Juste à ce moment fatidique d’extrême confiance en soi , la voiture-école s’arrête à ton niveau. Le candidat s’enfuit de la voiture en pleurant et ton moniteur, à l’arrière, te dit discrètement, «  Tiens, la place s’est libérée, c’est ton tour ! »

Tout à fait rassurée, tu t’installes à ton poste de conduite, tu règles ton siège, les rétros, mets ta ceinture et commences ton épreuve.

Par chance, sur les 30 minutes d’examen, tu restes 28minutes et 40 secondes coincée derrière un corbillard et 2000 mamies à chapeau et papis en complet à écouter « Angélo, Angélo » en boucle.

En remerciant secrètement Mamie Boléro, directrice de la confédération des clubs du 3e âge de la Guadeloupe et des îles de la Caraïbe, d’avoir fait une dernière bonne action, c’est fièrement que tu descends de la voiture en secouant bien ton papier jaune pour que tous les autres puissent en admirer la couleur et en crever de jalousie.

Une fois le permis en poche, tu te rends compte de la dure réalité du terrain.
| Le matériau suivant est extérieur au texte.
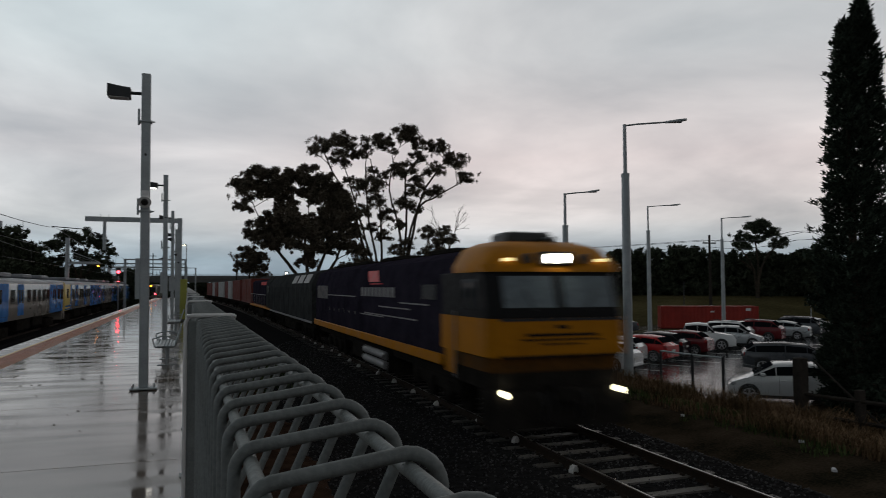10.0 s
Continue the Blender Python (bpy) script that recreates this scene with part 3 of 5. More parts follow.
for x in (-7.0, -11.5):
    wire_run("catenary_wire", [(x, y, 5.1) for y in (-30, 8, 46, 88, 140, 205)], 0.016, 0.5, "thin dark catenary wire above the tracks", "wire")
    wire_run("contact_wire", [(x, y, 3.85) for y in (-30, 46, 88, 140, 205)], 0.014, 0.05, "thin dark contact wire above the tracks", "wire")
    g = Geo()
    for y in range(10, 200, 9):
        g.tube([(x, y, 3.85), (x, y, 4.75)], 0.01, 3)
    tagged(new("droppers", g.mesh("droppers", M["steel_dark"])), "thin dropper wires of the overhead line", "wire", kind="stuff")


def signal(x, y, z, size, glow, label, ground=-1.5, sign=True):
    s = thing("railway_signal", pose(x, y, 0), label, "signal", "railway signals")
    part("post", Geo().tube([(0, 0, ground), (0, 0, z + 0.5)], 0.07, 8), M["galv"], s)
    h = part("head", Geo().box(-0.32, 0.32, -0.12, 0.12, z - 0.55, z + 0.55, 0.05), M["black"], s)
    part("lens", Geo().disc((0, -0.13, z), (0, 1, 0), size, 0.04, 14), glow, h, "lit lens")
    part("lower_lens", Geo().disc((0, -0.13, z - 1.35), (0, 1, 0), size * 0.45, 0.04, 12), glow, h, "small lit lens")
    part("lower_head", Geo().box(-0.2, 0.2, -0.12, 0.1, z - 1.55, z - 1.15, 0.04), M["black"], s)
    return s


signal(-9.2, 112, 3.9, 0.22, M["red_glow"], "railway signal post with two lit red lamps")

m = thing("overhead_mast", pose(-12.9, 92, -1.9), "grey steel overhead line mast with a side arm", "mast", "overhead line masts")
part("upright", Geo().box(-0.2, 0.2, -0.2, 0.2, 0, 9.3, 0.01), M["galv"], m)
part("arm", Geo().box(0.2, 3.4, -0.12, 0.12, 6.3, 6.6, 0.01), M["galv"], m)
part("stay", Geo().tube([(0.2, 0, 7.8), (3.2, 0, 6.6)], 0.04, 5), M["galv"], m)
part("lamp", Geo().disc((3.2, -0.15, 6.1), (0, 1, 0), 0.11, 0.1, 10), M["amber_glow"], m, "lit amber lamp")

# low pale roadside wall and kerb beyond the track
for x0, x1 in ((11.5, 15.5), (16.3, 19.0)):
    w = thing("roadside_wall", pose(0, 112 + 0.1 * x0, -2.6), "low pale concrete roadside wall", "wall", "roadside walls")
    part("wall", Geo().box(x0, x1, -0.15, 0.15, 0, 1.35, 0.03), M["pale_box"], w)
    part("coping", Geo().box(x0, x1, -0.2, 0.2, 1.35, 1.45, 0.02), M["concrete"], w)

# distant overpass with a fence, and its lamps
b = thing("overpass", pose(0, 0, 0), "low grey concrete road bridge far along the line", "bridge")
part("deck", Geo().box(-60, 46, 232, 244, 3.2, 4.6, 0.05), M["concrete"], b)
part("parapet", Geo().box(-60, 46, 231.6, 232, 4.2, 5.2, 0.03), M["concrete"], b)
for x in (-32, -16, -2, 13, 28):
    part("pier", Geo().box(x - 0.8, x + 0.8, 234, 242, -2, 3.2, 0.1), M["concrete"], b)
part("railing", Geo().box(-60, 46, 231.7, 231.8, 5.4, 5.5), M["galv"], b)
part("embankment", Geo().prism([(46, -2.6), (46, 4.4), (80, 3.0), (120, -2.6)], 231, 245), M["earth"], b, "grassy embankment")


def street_lamp_far(x, y, h, glow=True):
    s = thing("street_lamp", pose(x, y, 0), "distant street lamp with a lit yellow lantern", "street lamp", "distant street lamps")
    part("pole", Geo().tube([(0, 0, -2), (0, 0, h)], 0.1, 6), M["galv"], s)
    part("lantern", Geo().tube([(-0.1, 0, h), (-0.9, 0, h + 0.1)], 0.16, 6), M["steel_dark"], s)
    part("bulb", Geo().disc((-0.6, -0.1, h - 0.1), (0, 0.5, 1), 0.2, 0.15, 8), M["street_glow"] if glow else M["lamp_off"], s)
    return s


for x, y, h in ((-0.4, 215, 13.5), (11.0, 210, 3.2), (19.5, 150, 4.6), (34, 135, 3.6), (-17.5, 130, 5.6), (-24, 112, 4.2), (57, 150, 4.4)):
    street_lamp_far(x, y, h)
for x, y, h in ((14, 230, 10.5), (15.6, 250, 11), (-7, 230, 11), (-10, 238, 12), (-13, 250, 12), (18, 260, 11)):
    p = thing("utility_pole", pose(x, y, 0), "distant dark utility pole with a crossarm", "utility pole", "distant utility poles")
    part("pole", Geo().tube([(0, 0, -2), (0, 0, h)], 0.15, 6), M["timber"], p)
    part("crossarm", Geo().box(-1.0, 1.0, -0.08, 0.08, h - 0.9, h - 0.7), M["timber"], p)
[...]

Acheter une voiture neuve relève du parcours du combattant.

Tu n’as même pas encore franchi la porte de la concession que les commerciaux (du même concessionnaire…) se battent entre eux comme des chiffonniers à coup de : « C’est moi qui l’ai vue en premier, c’est ma cliente ! » « Non, c’est ma cliente, c’est moi qui lui ai parlé en premier !»…

Premièrement flattée d’avoir tant d’attention, tu déchantes vite en comprenant que tout ce cinéma n’était certainement pas pour le plaisir de te donner le meilleur conseil commercial et les meilleures offres, mais pour gagner leur commission…Le pire étant bien quand ils te prennent à partie, limite en te faisant culpabiliser : « Franchement, ce n’est pas loyal de votre part d’aller parler à mon collègue, vous imaginez un peu, c’est moi qui vous dit bonjour et c’est lui qui fait l’affaire ? C’est vraiment dégueulasse ! » (avec un petit air de chien qui va manger des croquettes leader Price ce mois ci au lieu des boulettes Friskies).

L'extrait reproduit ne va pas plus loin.